Already during my studies of General Chemistry at the University of Basel I became interested in the chemistry of nucleobases. After studying the acid-base properties of the widely used nucleotide analog adenosine 5'-O-thiomonophosphate, additional potentiometric pH titrations were performed to investigate the metal ion binding properties of this interesting ligand.
After an excurse to the synthesis of 3-Phenyl-1H-4-chinolon derivatives as potential inhibitors of tyrosine kinase, I returned to Bioinorganic Chemistry to investigate the interactions of nucleobases with metal ions, but now concentrating on platinum(II). A large variety of so-called metal-modified base pairs was synthesized and subsequently characterized by NMR and/or X-ray crystallography to gain new insights in the effects of Pt(II) coordination on the properties of nucleobases.
Recently, I switched fields towards "Biochemistry", still having in mind what I did before; in a way just the size of the molecules was increased. Now, I am working with catalytic RNAs, i.e. ribozymes, and I try to localize the metal-ion binding sites in group II intron ribozymes.

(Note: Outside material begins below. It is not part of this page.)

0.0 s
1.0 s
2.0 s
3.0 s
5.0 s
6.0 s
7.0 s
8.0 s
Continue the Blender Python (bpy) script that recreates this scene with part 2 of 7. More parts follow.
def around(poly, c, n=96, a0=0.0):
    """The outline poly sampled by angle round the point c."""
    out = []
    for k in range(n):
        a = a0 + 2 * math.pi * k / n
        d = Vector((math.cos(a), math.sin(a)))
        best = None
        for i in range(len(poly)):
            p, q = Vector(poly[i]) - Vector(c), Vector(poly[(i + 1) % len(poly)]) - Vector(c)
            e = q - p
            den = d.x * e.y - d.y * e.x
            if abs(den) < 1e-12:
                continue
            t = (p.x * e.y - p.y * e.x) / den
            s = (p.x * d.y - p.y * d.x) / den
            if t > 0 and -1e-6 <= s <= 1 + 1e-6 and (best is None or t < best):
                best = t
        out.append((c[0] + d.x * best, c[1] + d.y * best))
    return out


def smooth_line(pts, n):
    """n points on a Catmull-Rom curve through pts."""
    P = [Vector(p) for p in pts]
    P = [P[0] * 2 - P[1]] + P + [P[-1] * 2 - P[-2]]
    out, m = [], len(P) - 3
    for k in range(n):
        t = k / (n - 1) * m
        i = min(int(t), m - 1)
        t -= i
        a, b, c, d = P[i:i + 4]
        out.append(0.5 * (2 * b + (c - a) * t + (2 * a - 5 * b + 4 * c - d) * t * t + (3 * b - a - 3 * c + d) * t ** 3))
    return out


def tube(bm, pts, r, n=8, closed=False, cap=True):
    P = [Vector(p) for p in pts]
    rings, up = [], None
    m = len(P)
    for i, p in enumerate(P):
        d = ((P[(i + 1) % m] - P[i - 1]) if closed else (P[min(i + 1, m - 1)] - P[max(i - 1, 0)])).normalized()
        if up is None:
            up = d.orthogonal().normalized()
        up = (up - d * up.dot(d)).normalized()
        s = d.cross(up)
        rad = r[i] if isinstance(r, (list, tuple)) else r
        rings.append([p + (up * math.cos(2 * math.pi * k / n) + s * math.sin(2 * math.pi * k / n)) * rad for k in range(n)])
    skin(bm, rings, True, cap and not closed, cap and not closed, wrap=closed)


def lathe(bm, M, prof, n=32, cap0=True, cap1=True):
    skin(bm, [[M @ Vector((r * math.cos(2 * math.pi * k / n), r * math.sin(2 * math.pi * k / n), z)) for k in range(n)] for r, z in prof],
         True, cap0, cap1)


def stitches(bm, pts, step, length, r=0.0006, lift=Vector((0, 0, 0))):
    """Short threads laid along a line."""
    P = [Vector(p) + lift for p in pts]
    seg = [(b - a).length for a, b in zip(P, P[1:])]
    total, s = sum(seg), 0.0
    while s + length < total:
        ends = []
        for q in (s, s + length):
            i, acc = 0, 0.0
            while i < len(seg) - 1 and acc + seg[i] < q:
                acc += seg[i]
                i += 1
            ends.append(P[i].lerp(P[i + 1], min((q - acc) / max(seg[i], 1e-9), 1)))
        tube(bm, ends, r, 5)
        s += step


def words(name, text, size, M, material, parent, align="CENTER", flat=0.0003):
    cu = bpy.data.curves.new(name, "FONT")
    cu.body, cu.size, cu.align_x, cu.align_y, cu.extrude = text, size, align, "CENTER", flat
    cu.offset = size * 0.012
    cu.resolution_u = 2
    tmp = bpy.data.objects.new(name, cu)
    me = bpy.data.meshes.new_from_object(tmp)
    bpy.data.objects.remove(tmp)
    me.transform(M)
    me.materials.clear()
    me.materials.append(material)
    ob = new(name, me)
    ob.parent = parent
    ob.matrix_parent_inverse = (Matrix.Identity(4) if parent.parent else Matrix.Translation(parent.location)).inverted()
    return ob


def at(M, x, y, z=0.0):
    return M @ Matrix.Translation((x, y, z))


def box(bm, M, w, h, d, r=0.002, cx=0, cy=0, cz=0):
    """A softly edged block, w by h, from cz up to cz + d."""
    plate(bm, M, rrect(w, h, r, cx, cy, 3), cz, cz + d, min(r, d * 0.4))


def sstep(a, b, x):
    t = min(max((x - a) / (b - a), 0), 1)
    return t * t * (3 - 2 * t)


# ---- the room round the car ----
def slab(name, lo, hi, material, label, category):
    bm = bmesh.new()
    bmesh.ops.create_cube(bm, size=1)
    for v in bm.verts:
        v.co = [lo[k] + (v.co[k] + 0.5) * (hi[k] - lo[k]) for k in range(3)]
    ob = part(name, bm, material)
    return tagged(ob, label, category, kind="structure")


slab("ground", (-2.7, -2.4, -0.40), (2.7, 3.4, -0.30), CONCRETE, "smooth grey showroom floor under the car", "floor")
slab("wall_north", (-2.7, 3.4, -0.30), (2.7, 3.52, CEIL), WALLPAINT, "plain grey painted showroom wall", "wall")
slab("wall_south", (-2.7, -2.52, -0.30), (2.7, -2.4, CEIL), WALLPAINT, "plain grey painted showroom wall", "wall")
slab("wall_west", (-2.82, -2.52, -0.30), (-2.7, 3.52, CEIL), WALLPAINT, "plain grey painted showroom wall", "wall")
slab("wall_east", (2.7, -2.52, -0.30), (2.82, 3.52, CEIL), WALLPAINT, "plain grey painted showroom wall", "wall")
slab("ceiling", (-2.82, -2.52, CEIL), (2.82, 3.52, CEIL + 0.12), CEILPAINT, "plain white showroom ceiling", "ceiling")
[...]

The main interest of my Ph.D. thesis in the group of Prof. Dr. Bernhard Lippert was focused on the effect of metal ion binding to nucleobases with regard to their hydrogen bonding properties. As Cisplatin, [cis-PtCl₂(NH₃)₂], and its derivatives are widely used anticancer drugs, the target being DNA, Pt(II) complexes of nucleobases were synthesized.
Concentration dependent NMR measurements with several Pt(II)-nucleobase complexes revealed that Pt(II) coordination to N7 of a guanine nucleobase increases the strength of the hydrogen bonds in its Watson-Crick base pair with cytosine. These studies included the synthesis of platinated nucleobase quartets and sextets and they also led to the characterization of a CH--N hydrogen bond in a platinated nucleobase quartet and a to hitherto unknown hydrogen bonding pattern between guanine and cytosine. Most of these compounds could be analyzed in solution as well as in the solid state.
In an additional project, platinum(II) entities were used as linkers between nucleobases and first examples of synthetic cationic oligonucleotide derivatives were constructed.

Group II intron ribozymes are the largest known catalytic RNAs and consist of more than 1000 nucleotides. One member of this family, the ai5gamma intron, is in the center of interest in the ongoing research in the group of Prof. Dr. Anna Marie Pyle, with the aim to reveal the structure and the multiple functions of this class of ribozymes. We are only at the beginning of getting a first image of the three-dimensional structure of this macromolecule.
My research focuses on the localization of metal ions within the tightly packed domains of ai5gamma. The general idea is that many of these metal ions are simply required for charge compensation of the negatively charged phosphate-sugar backbone and that they are only unspecifically bound. But a minority is bound specifically and is of structural importance, i.e. by stabilizing a kink in the backbone or a tertiary interaction of two helices. Others even participate in the chemical reactions of the RNA molecule.
Recently, we identified several metal ion binding sites in ai5gamma by Terbium(III) mediated hydrolysis of the phosphate-sugar backbone. Since this method only reveals those binding sites, where the metal ion is located in the minor groove, we are now trying to locate also the major-groove bound ions, and to gain more specific information of the actual binding mode of the ions.